What makes an investment opportunity a Ponzi scheme?
If you save money, you want to invest it in a way that will maximize your returns. Some investment options are too good to be true.
Fraudsters promote many scams to take your money. A Ponzi scheme is a well-known type of fraudulent investment. Here are the key characteristics of a Ponzi scheme.
Misrepresentation of a business venture
In promoting a Ponzi scheme, the seller will tell potential investors about a business venture that does not exist. Promoters misrepresent the possibilities for returns related to some operations. The scammers will usually try to create a credible story about the company.
Use of investor funds
Instead of funds coming from the earnings of a business venture, a Ponzi scheme uses money from new investors to pay off claims from earlier investors. No enterprise is earning any profits or making money to go to stakeholders. Instead, the plan relies on getting new capital from more backers.

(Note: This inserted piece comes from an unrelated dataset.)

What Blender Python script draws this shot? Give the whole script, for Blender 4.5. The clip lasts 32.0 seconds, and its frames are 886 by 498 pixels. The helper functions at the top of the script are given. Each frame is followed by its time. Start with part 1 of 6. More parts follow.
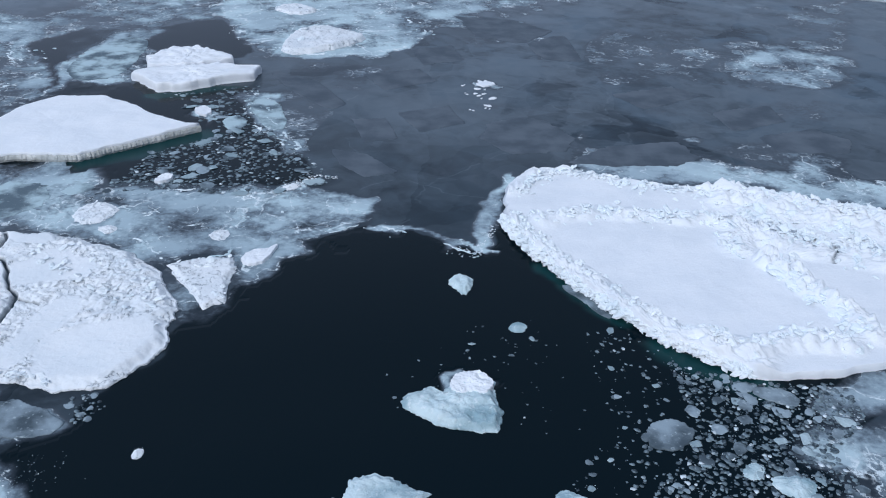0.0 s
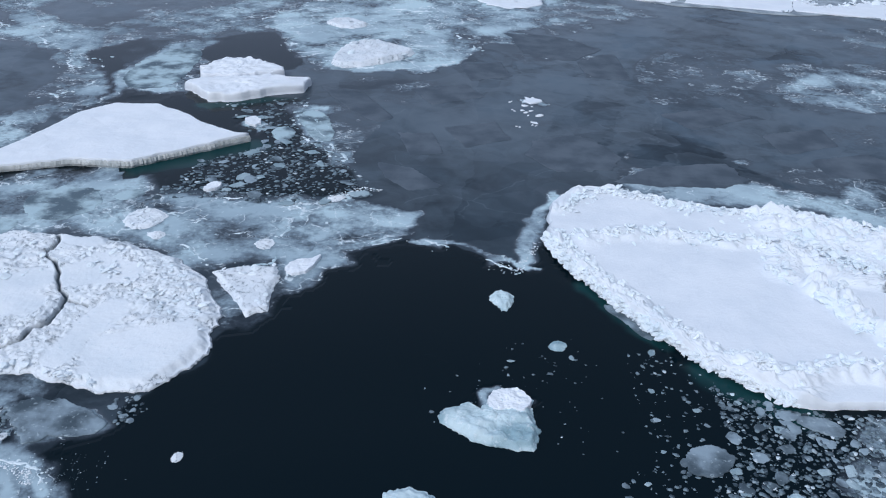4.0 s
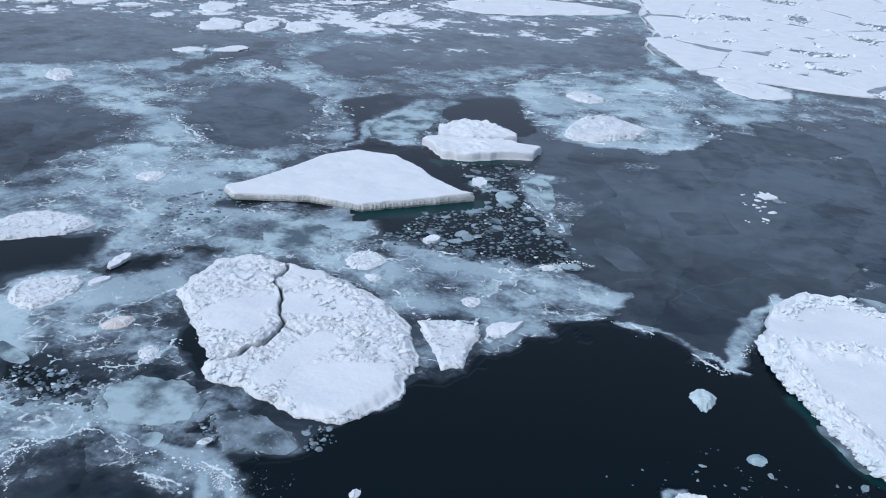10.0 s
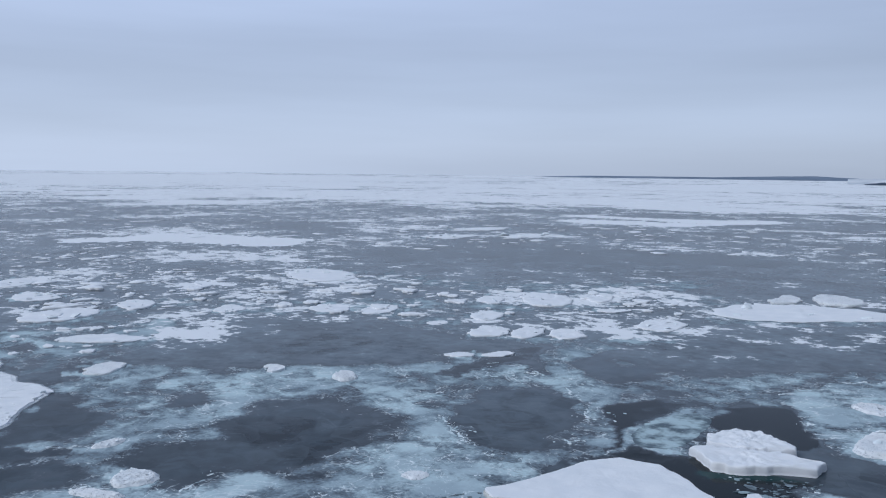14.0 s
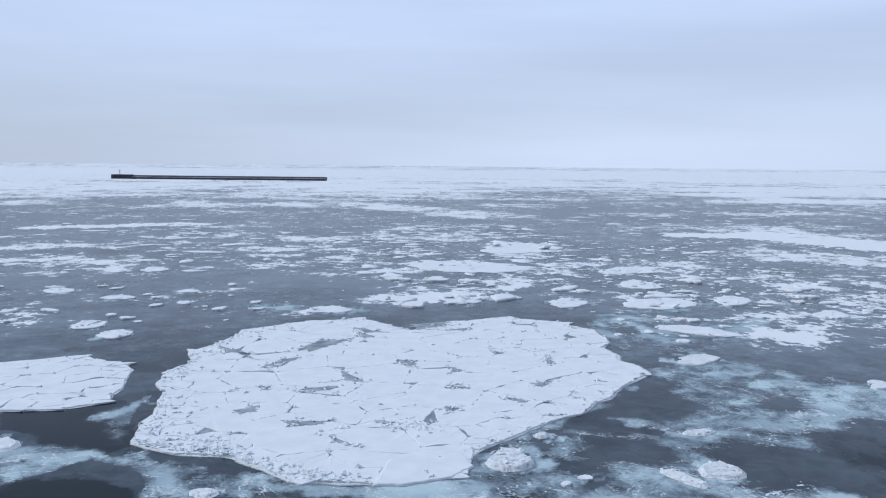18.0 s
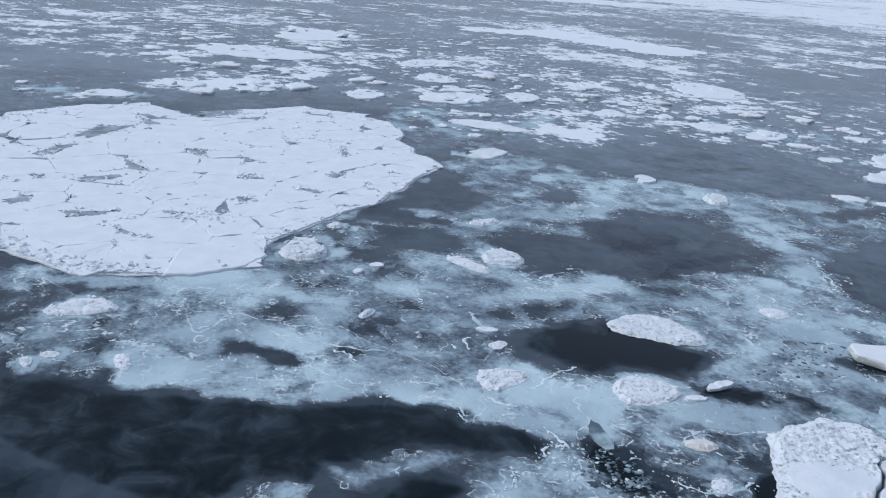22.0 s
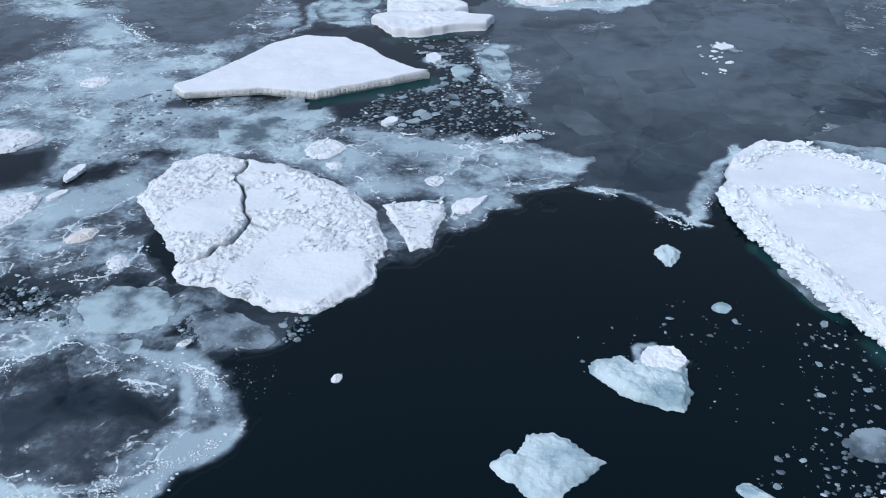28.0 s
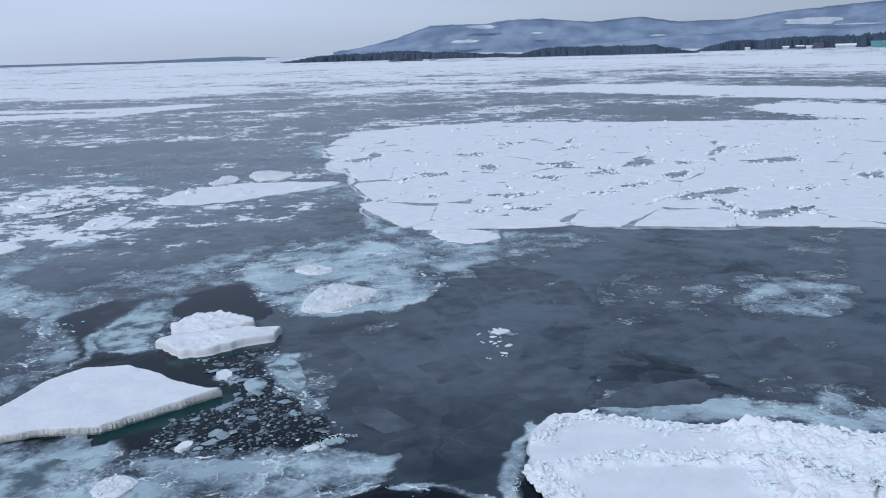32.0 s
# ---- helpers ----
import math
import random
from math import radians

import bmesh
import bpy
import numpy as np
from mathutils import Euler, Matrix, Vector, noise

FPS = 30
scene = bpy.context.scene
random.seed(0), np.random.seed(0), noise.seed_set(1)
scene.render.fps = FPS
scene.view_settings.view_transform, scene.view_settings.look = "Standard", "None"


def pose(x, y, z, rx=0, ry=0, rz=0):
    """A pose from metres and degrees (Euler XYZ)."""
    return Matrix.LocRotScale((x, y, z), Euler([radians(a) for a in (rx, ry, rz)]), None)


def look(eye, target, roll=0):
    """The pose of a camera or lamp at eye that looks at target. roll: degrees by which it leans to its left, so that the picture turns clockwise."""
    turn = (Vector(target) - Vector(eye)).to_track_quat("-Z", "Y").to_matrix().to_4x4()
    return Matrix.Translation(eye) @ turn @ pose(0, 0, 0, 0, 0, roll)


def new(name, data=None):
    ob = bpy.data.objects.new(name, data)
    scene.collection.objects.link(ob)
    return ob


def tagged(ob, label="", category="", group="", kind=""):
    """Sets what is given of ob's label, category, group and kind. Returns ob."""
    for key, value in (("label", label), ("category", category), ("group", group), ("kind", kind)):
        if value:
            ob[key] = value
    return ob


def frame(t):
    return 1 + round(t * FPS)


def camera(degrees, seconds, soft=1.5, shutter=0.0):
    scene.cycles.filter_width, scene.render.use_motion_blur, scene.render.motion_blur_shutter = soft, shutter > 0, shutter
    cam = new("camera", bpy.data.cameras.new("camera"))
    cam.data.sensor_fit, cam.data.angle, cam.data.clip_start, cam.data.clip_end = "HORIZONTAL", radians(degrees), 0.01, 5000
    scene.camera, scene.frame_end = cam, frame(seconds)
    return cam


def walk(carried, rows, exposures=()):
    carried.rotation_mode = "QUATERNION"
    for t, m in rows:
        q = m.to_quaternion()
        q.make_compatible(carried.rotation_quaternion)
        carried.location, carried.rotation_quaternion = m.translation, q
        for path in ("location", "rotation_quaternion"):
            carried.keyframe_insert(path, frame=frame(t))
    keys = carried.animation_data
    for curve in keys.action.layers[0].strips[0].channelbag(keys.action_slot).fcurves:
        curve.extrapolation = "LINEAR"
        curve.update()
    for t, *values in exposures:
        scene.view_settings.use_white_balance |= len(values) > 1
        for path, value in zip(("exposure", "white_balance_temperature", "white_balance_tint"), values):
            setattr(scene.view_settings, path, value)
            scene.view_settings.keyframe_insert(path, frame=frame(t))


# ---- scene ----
cam = camera(54.65, 32.0, 1.1)
PATH = [
    (0.0, pose(-0.16, 0.10, 29.72, 60.87, -2.01, 1.12)),
    (0.5, pose(-0.15, 0.09, 29.72, 60.94, -2.06, 1.34)),
    (1.0, pose(-0.19, 0.11, 29.74, 61.59, -1.59, 2.65)),
    (1.5, pose(-0.13, 0.05, 29.75, 62.08, -1.64, 3.55)),
    (2.0, pose(-0.15, 0.10, 29.75, 62.29, -2.71, 3.64)),
    (2.5, pose(-0.16, 0.10, 29.72, 62.08, -2.59, 4.32)),
    (3.0, pose(-0.14, 0.05, 29.75, 61.93, -1.48, 5.48)),
    (3.5, pose(-0.13, 0.06, 29.76, 61.83, -2.23, 4.47)),
    (5.5, pose(-0.06, 0.02, 29.96, 61.40, -2.48, 5.52)),
    (6.0, pose(-0.02, 0.02, 30.00, 61.40, -2.64, 6.35)),
    (6.5, pose(-0.03, 0.01, 30.02, 61.19, -3.48, 6.12)),
    (7.0, pose(-0.03, 0.06, 29.99, 61.00, -4.01, 5.86)),
    (7.5, pose(0.02, 0.10, 30.00, 60.21, -4.65, 5.66)),
    (8.0, pose(-0.02, 0.15, 30.01, 59.96, -5.84, 5.24)),
    (8.5, pose(-0.05, 0.18, 29.93, 60.10, -7.63, 6.04)),
    (9.0, pose(-0.08, 0.22, 29.95, 60.14, -7.62, 9.31)),
    (9.5, pose(-0.08, 0.15, 30.00, 62.27, -5.78, 15.07)),
    (10.0, pose(0.08, 0.05, 30.04, 65.34, -3.83, 20.95)),
    (10.5, pose(0.05, 0.04, 30.02, 68.29, -2.63, 24.96)),
    (11.0, pose(0.05, 0.08, 29.99, 70.54, -1.38, 27.00)),
    (11.5, pose(-0.02, 0.21, 29.97, 71.21, -0.82, 27.47)),
    (12.0, pose(-0.01, 0.18, 30.02, 71.88, -0.07, 27.58)),
    (12.5, pose(0.06, 0.06, 30.02, 74.61, 0.55, 27.85)),
    (13.0, pose(0.12, -0.03, 30.11, 79.69, 0.16, 29.15)),
    (13.5, pose(0.09, -0.07, 30.11, 83.96, -0.09, 32.86)),
    (14.0, pose(0.15, -0.10, 30.08, 84.84, -0.69, 37.81)),
    (14.5, pose(0.08, -0.03, 30.06, 84.49, -0.92, 43.59)),
    (15.0, pose(-0.11, -0.02, 29.97, 83.21, -0.29, 50.15)),
    (15.5, pose(-0.16, -0.29, 29.74, 80.35, -0.80, 57.48)),
    (17.5, pose(-0.16, -0.36, 29.93, 82.51, -0.42, 73.43)),
    (18.0, pose(-0.11, -0.35, 29.94, 84.27, -0.53, 76.40)),
    (18.5, pose(-0.11, -0.34, 29.93, 84.81, -1.21, 77.55)),
    (19.0, pose(-0.14, -0.36, 29.90, 84.09, -1.59, 76.77)),
    (19.5, pose(-0.20, -0.30, 29.94, 83.01, -1.77, 75.13)),
    (20.0, pose(-0.22, -0.32, 29.96, 82.45, -1.97, 74.01)),
    (20.5, pose(-0.21, -0.27, 29.88, 81.18, -2.61, 72.58)),
    (21.0, pose(-0.32, -0.27, 29.89, 79.17, -3.51, 70.41)),
    (21.5, pose(-0.54, -0.20, 29.87, 75.38, -4.22, 67.29)),
    (22.0, pose(-0.49, -0.14, 29.84, 70.97, -4.52, 63.45)),
    (22.5, pose(-0.57, -0.09, 29.79, 66.87, -3.21, 58.66)),
    (23.0, pose(-0.54, -0.10, 29.84, 60.91, -0.99, 52.73)),
    (23.5, pose(-0.55, -0.09, 29.73, 56.59, 0.17, 46.89)),
    (24.0, pose(-0.55, 0.03, 29.79, 54.23, 1.25, 42.09)),
    (24.5, pose(-0.28, 0.29, 29.88, 53.07, 2.60, 38.10)),
    (26.5, pose(0.48, 0.30, 30.11, 53.31, 1.19, 25.64)),
    (27.0, pose(0.53, 0.29, 30.17, 54.50, 1.36, 22.53)),
    (27.5, pose(0.56, 0.24, 30.21, 56.12, 0.88, 20.42)),
    (28.0, pose(0.58, 0.19, 30.22, 57.36, 0.02, 16.66)),
    (28.5, pose(0.60, 0.17, 30.24, 58.25, -0.32, 12.42)),
    (29.0, pose(0.63, 0.16, 30.24, 59.05, 0.06, 9.97)),
    (29.5, pose(0.71, 0.06, 30.26, 61.37, 0.43, 9.14)),
    (30.0, pose(0.68, 0.01, 30.31, 65.07, 0.57, 7.71)),
    (30.5, pose(0.51, 0.01, 30.30, 67.43, 0.47, 6.86)),
    (31.0, pose(0.50, 0.03, 30.28, 70.02, 0.84, 6.56)),
    (31.5, pose(0.39, -0.06, 30.39, 73.89, 1.51, 4.42)),
    (32.0, pose(0.01, -0.15, 30.65, 76.97, 1.52, 1.17)),
]
EXPOSURES = [(0.0, 0.39, 5950, 10), (10.0, 0.39, 5950, 10), (12.0, 0.3, 5950, 10), (13.0, 0.2, 5950, 10), (14.0, 0.04, 5980, 10), (15.0, 0.18, 6000, 10), (18.0, 0.3, 6030, 10), (19.0, 0.24, 6030, 10), (21.0, 0.21, 6030, 10), (22.0, 0.27, 6040, 10), (23.0, 0.42, 6050, 10), (24.0, 0.58, 6050, 10), (27.0, 0.58, 6120, 10), (28.0, 0.51, 6080, 10), (30.0, 0.46, 6000, 10), (31.0, 0.39, 5980, 10), (32.0, 0.2, 5950, 10)]
walk(cam, PATH, EXPOSURES)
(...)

As part of the ruse for the scheme, the fraudsters will produce false documents to show evidence of a profitable going concern. The records can include financial statements, such as income statements and balance sheets. Some schemers will have persons pose as executives of the fake business to show the operation’s existence.
If a person approaches you about making an investment, you should exercise caution. You will want to check if the salesperson is a licensed broker. State and federal law require the registration of investments for sale. You can verify any investment offering by confirming its registration.